◆ **REQUIREMENT**
Copy each line below in which the string "given" occurs.

[3D scene code data]
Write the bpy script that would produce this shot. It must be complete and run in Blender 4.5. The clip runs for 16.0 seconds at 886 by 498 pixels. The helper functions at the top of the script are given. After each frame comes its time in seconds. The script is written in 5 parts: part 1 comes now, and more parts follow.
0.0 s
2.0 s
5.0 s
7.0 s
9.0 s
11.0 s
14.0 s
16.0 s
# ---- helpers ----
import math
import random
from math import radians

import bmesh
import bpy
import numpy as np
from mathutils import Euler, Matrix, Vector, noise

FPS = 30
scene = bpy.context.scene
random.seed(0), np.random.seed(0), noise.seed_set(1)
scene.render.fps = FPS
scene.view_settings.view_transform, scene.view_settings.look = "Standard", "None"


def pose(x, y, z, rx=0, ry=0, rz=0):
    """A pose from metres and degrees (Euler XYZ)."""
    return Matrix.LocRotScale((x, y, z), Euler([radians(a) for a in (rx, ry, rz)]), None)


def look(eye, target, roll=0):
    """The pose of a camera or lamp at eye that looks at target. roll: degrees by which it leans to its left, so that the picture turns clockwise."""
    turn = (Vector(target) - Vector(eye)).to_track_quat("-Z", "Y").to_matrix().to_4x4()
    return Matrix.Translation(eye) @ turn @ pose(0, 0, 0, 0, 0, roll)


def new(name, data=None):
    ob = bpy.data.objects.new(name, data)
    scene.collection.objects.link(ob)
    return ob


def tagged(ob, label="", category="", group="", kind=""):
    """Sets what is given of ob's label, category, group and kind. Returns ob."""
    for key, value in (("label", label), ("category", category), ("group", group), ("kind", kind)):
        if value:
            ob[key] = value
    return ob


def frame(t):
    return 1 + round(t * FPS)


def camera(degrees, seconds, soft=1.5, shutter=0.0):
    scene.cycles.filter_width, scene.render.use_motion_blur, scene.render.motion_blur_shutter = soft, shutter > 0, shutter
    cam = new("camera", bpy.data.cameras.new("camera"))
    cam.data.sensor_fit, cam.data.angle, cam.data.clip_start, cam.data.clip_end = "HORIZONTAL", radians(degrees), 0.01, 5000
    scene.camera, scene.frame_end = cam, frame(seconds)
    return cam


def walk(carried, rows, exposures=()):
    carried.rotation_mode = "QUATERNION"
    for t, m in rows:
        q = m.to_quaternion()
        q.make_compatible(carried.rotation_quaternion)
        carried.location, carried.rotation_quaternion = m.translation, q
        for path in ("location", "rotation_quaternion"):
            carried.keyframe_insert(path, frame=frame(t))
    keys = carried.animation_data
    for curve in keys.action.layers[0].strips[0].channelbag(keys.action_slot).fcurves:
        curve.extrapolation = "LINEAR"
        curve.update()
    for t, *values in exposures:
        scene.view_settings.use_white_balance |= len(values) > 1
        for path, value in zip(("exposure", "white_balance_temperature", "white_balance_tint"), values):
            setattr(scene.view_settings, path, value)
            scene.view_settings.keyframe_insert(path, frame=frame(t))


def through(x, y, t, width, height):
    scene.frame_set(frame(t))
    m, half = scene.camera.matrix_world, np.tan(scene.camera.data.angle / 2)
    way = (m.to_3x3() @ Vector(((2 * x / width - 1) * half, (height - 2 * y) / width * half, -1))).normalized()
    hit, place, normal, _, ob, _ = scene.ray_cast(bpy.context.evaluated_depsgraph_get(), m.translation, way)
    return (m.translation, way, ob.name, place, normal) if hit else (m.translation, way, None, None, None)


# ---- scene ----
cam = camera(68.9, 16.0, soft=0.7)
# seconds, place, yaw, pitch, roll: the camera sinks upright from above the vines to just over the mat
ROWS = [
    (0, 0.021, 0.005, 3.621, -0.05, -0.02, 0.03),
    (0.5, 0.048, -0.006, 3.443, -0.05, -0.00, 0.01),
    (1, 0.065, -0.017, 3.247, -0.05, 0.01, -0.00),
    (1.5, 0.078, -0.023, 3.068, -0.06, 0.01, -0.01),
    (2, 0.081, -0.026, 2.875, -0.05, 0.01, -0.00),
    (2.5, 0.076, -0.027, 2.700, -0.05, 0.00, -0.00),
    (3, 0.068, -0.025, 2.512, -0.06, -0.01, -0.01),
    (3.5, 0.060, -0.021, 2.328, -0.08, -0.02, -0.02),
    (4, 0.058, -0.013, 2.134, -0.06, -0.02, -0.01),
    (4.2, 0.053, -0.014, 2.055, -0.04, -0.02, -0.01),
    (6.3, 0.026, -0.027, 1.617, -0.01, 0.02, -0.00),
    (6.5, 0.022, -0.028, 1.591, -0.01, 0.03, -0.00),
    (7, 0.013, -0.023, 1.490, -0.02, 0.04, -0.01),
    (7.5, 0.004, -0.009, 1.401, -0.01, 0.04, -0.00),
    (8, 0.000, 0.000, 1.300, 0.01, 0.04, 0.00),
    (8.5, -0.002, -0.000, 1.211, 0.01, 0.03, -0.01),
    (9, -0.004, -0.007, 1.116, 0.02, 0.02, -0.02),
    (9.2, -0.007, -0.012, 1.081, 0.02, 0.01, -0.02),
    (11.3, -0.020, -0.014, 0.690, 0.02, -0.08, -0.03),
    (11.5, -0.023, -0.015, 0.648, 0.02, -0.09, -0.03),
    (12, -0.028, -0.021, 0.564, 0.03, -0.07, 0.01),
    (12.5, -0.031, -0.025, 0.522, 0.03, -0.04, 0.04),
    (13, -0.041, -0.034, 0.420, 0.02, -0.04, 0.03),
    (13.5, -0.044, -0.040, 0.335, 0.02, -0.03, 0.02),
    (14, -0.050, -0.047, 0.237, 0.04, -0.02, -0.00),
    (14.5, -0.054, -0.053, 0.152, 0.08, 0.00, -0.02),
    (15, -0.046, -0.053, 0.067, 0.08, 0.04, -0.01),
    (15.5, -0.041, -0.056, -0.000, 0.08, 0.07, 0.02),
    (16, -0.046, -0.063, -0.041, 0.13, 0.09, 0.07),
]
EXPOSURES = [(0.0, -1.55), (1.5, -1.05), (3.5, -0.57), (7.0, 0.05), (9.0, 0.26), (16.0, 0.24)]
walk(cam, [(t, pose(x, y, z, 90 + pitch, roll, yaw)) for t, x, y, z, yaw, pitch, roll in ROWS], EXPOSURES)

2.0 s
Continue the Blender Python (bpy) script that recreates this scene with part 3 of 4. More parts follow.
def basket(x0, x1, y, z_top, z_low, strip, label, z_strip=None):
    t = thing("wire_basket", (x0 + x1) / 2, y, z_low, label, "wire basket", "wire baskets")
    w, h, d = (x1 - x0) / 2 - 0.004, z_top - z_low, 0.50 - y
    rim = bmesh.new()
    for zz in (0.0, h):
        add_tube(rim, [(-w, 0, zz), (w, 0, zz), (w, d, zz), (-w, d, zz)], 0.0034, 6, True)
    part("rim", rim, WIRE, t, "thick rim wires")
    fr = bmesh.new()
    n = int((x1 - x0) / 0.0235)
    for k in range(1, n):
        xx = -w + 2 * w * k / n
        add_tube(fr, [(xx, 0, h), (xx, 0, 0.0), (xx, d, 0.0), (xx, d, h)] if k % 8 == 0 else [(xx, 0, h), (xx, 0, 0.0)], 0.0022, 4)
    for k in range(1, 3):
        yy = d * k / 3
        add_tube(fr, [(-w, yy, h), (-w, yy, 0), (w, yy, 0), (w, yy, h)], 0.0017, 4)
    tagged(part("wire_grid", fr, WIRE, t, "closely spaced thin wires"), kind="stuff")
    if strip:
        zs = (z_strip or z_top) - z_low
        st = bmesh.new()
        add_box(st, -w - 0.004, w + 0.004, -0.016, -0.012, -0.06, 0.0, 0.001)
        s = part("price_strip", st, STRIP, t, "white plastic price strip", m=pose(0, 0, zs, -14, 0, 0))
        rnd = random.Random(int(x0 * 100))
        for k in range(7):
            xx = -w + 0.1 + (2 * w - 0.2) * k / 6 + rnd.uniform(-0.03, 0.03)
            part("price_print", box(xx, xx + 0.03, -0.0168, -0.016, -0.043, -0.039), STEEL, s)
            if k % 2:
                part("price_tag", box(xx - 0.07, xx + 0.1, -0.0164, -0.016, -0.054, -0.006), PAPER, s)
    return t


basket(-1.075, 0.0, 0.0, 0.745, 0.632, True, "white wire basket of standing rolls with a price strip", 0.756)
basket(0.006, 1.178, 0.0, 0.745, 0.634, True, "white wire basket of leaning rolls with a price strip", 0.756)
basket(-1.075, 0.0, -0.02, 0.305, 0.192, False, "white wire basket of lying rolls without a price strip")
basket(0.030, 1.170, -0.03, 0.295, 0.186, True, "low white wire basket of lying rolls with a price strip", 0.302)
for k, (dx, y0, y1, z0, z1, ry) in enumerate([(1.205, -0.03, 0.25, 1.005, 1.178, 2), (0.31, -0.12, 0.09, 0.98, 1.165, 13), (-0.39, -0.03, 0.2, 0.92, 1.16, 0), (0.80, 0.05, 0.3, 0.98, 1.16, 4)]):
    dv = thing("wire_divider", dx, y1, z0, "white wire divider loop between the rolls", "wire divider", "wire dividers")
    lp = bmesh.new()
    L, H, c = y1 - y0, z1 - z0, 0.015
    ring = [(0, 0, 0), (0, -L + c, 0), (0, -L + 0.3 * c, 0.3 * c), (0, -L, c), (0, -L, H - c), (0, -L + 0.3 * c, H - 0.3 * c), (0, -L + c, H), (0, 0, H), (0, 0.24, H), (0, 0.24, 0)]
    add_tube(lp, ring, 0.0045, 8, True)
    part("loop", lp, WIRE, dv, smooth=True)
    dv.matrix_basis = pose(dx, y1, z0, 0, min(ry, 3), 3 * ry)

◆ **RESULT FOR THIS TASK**
Write the bpy script that would produce this shot. It must be complete and run in Blender 4.5. The clip runs for 16.0 seconds at 886 by 498 pixels. The helper functions at the top of the script are given. After each frame comes its time in seconds. The script is written in 5 parts: part 1 comes now, and more parts follow.
    """Sets what is given of ob's label, category, group and kind. Returns ob."""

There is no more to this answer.